Using previous results for derivatives of \[\left( 1+{{\tan }^{2}}x \right)\] and tanx we get,
\[f'''\left( x \right)=2\left( \tan x\left( 2\tan x\left( 1+{{\tan }^{2}}x \right) \right)+\left( 1+{{\tan }^{2}}x \right)\left( 1+{{\tan }^{2}}x \right) \right)\].
Simplifying we get, \[f'''\left( x \right)=2\left( 2{{\tan }^{2}}x\left( 1+{{\tan }^{2}}x \right)+{{\left( 1+{{\tan }^{2}}x \right)}^{2}} \right)\].
Putting x = 0 we get \[f'''\left( 0 \right)=2\left( 2{{\tan }^{2}}0\left( 1+{{\tan }^{2}}0 \right)+{{\left( 1+{{\tan }^{2}}0 \right)}^{2}} \right)\].
Again using tan0 = 0 we get,
\[\begin{align}
  & f'''\left( 0 \right)=2\left( 2\times 0\left( 1+0 \right)+{{\left( 1+0 \right)}^{2}} \right) \\
 & \Rightarrow f'''\left( 0 \right)=2\left( 0+{{1}^{2}} \right) \\
 & \Rightarrow f'''\left( 0 \right)=2\left( 1 \right) \\
 & \Rightarrow f'''\left( 0 \right)=2\cdots \cdots \cdots \left( 4 \right) \\
\end{align}\]
Putting all these values in the Maclaurins series we get,
 $ \tan x=0+\left( 1 \right)x+\dfrac{0}{2!}{{x}^{2}}+\dfrac{2}{3!}{{x}^{3}}+\cdots \ \cdots $ .
Simplifying we get $ \tan x=x+\dfrac{2}{3!}{{x}^{3}}+\cdots \ \cdots $ .
Expanding 3! as $ 3\times 2 $ we get $ \tan x=x+\dfrac{2}{3\times 2}{{x}^{3}}+\cdots \ \cdots \Rightarrow \tan x=x+\dfrac{{{x}^{3}}}{3}+\cdots \ \cdots $ .

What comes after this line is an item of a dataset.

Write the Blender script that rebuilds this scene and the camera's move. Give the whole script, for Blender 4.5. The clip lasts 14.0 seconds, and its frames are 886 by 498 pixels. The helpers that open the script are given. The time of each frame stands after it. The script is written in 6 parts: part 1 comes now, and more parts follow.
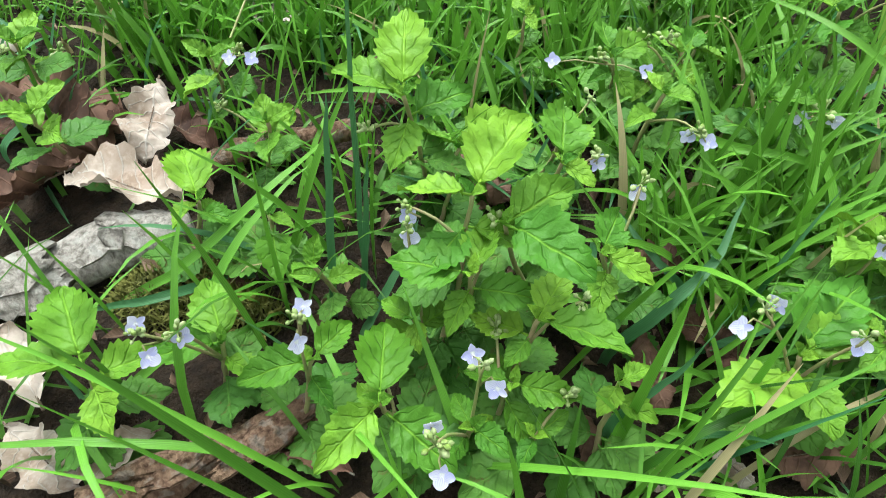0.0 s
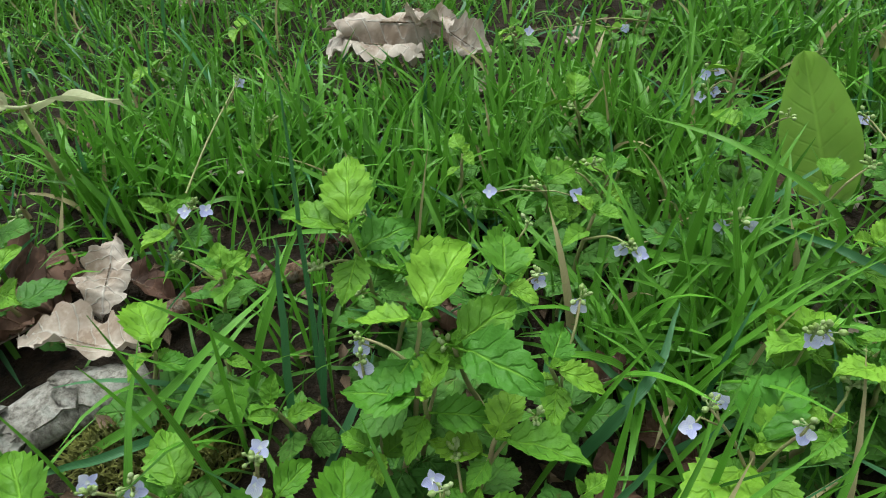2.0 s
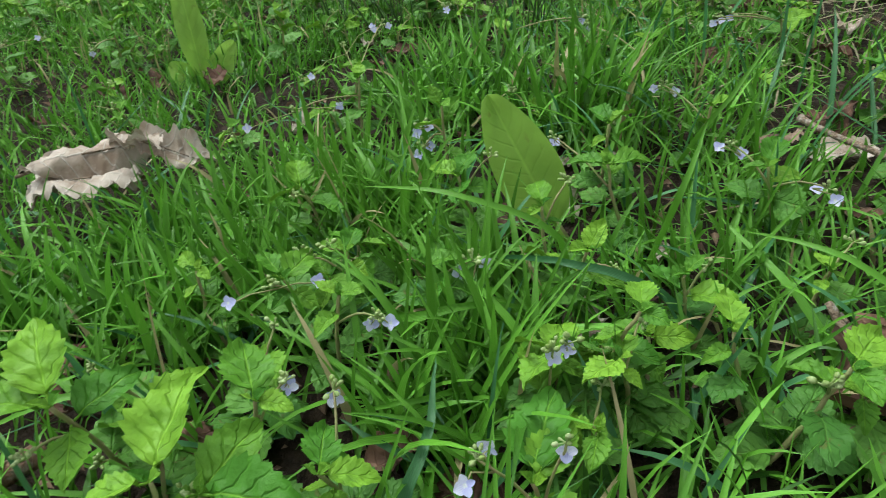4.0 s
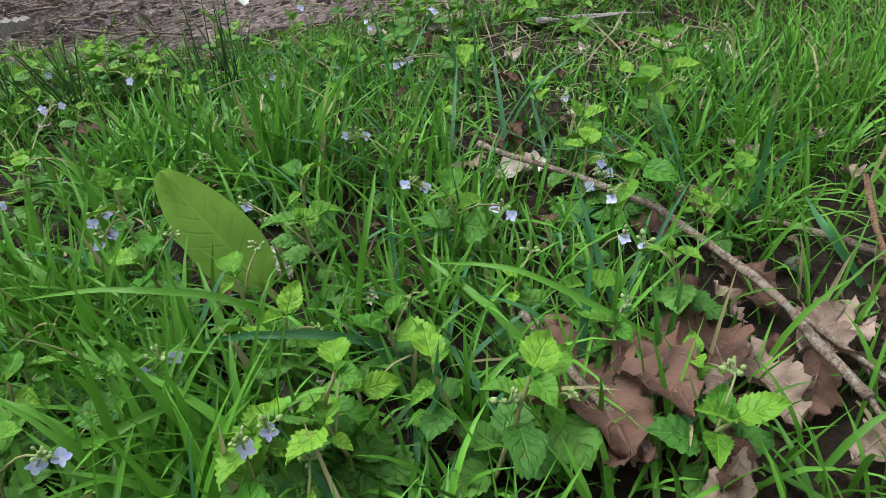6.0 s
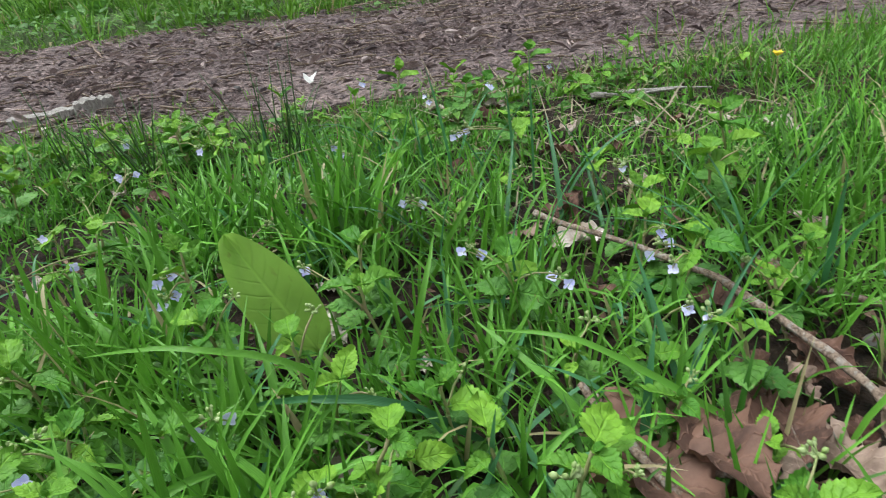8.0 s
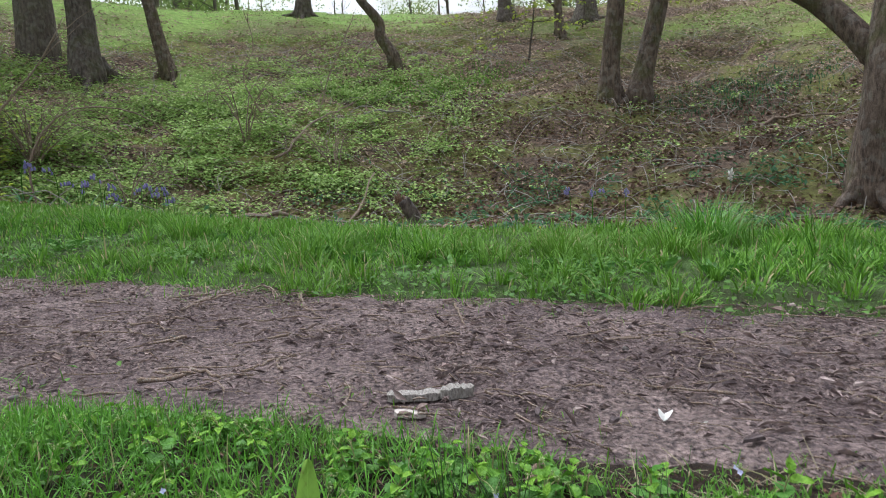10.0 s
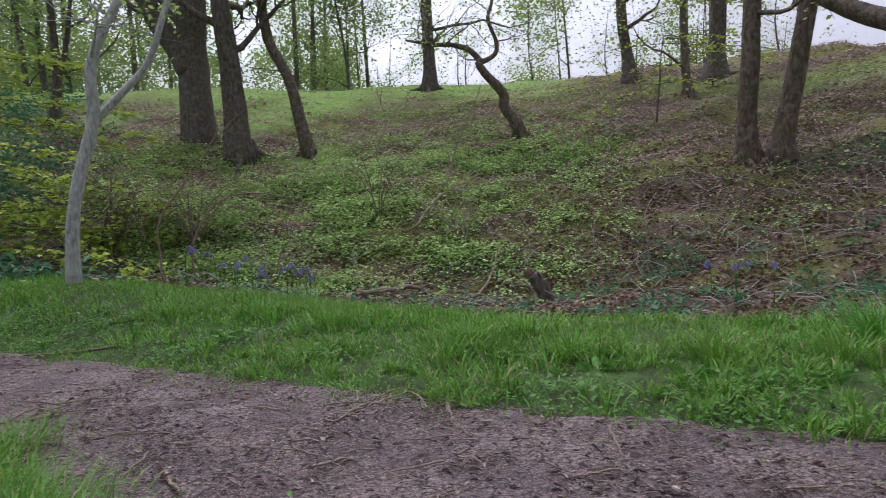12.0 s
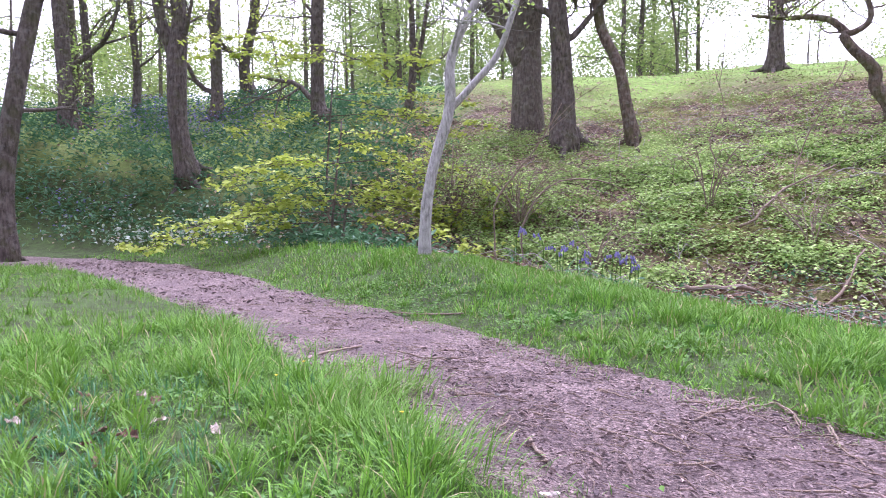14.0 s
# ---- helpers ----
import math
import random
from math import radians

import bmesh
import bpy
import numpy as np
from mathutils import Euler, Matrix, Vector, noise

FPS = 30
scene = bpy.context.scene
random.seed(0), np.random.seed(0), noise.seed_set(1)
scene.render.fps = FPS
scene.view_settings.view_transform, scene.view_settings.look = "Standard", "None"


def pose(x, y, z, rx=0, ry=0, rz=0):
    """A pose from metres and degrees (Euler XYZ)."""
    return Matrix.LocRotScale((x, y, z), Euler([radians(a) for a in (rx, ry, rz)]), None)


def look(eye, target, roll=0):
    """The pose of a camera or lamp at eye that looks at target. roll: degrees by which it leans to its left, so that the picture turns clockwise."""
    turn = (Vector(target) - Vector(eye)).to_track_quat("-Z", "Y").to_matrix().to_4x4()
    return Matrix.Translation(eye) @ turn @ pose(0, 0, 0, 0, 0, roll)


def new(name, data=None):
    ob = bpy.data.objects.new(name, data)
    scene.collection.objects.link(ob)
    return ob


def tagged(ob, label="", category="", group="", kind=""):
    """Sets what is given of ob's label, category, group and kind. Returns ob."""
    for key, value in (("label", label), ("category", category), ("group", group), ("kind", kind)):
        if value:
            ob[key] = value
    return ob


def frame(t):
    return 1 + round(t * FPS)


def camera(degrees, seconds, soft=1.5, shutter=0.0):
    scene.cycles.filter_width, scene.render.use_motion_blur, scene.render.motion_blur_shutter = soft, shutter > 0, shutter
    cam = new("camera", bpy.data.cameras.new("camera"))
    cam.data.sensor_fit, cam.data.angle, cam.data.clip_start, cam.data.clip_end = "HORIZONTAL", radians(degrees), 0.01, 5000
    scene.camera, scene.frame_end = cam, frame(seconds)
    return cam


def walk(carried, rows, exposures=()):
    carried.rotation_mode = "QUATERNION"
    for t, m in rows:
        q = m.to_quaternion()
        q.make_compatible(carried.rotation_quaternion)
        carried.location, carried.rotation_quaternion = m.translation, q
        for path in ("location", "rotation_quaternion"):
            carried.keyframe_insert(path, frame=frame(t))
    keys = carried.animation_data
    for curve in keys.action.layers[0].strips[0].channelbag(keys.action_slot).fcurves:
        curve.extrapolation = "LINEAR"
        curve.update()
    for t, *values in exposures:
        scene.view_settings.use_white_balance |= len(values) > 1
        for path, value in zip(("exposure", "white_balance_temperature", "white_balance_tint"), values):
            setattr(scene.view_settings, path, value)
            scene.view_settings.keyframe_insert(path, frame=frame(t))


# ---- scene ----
# the camera and its way
cam = camera(68.1, 14.0, soft=0.6, shutter=0.2)
PATH = [
    (0, (0.067, 0.018, 0.293), (-0.099, 1.205, -1.308), -2.6),
    (0.5, (0.068, 0.015, 0.294), (-0.067, 1.318, -1.218), -1.2),
    (1, (0.067, 0.013, 0.297), (-0.093, 1.371, -1.163), -2.8),
    (1.5, (0.068, 0.014, 0.299), (-0.108, 1.423, -1.110), -4.2),
    (2, (0.075, 0.010, 0.300), (0.001, 1.495, -1.037), -3.7),
    (2.2, (0.078, 0.011, 0.300), (0.042, 1.504, -1.030), -4.1),
    (4.3, (0.118, 0.015, 0.296), (0.735, 1.503, -0.891), -7.2),
    (4.5, (0.123, 0.015, 0.297), (0.805, 1.479, -0.884), -7.4),
    (5, (0.136, 0.01, 0.295), (0.993, 1.382, -0.881), -7.2),
    (5.5, (0.148, 0.005, 0.296), (1.149, 1.296, -0.857), -6.6),
    (6, (0.157, 0.003, 0.293), (1.265, 1.207, -0.857), -5.2),
    (6.5, (0.161, 0.0, 0.292), (1.304, 1.215, -0.811), -5.8),
    (7, (0.158, 0.0, 0.289), (1.272, 1.273, -0.778), -6.4),
    (7.5, (0.158, 0.0, 0.288), (1.27, 1.307, -0.739), -6.4),
    (8, (0.155, 0.006, 0.289), (1.243, 1.389, -0.662), -6.5),
    (8.5, (0.141, 0.026, 0.307), (1.11, 1.582, -0.493), -5.5),
    (9, (0.123, 0.047, 0.356), (0.884, 1.8, -0.231), -5.2),
    (9.2, (0.113, 0.061, 0.385), (0.797, 1.871, -0.119), -4.5),
    (11.3, (0.098, 0.142, 0.607), (0.42, 2.111, 0.462), -1.2),
    (11.5, (0.082, 0.132, 0.631), (0.37, 2.107, 0.497), -1.7),
    (12, (0.03, 0.133, 0.674), (0.154, 2.127, 0.585), -3.1),
    (12.5, (-0.041, 0.145, 0.676), (-0.204, 2.136, 0.574), -2.5),
    (13, (-0.106, 0.154, 0.676), (-0.568, 2.098, 0.591), -2.2),
    (13.5, (-0.146, 0.16, 0.668), (-0.788, 2.052, 0.575), -0.9),
    (14, (-0.168, 0.146, 0.66), (-0.941, 1.988, 0.562), -0.0),
]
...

Therefore, the Maclaurins series for tanx is given as $ \tan x=x+\dfrac{{{x}^{3}}}{3}+\cdots \ \cdots $ .

Note:
 Students should take care while finding all the derivatives. They should note that all even values will be equal to 0, so we have Maclaurin’s series in odd order only. They can find more functions to increase expansion.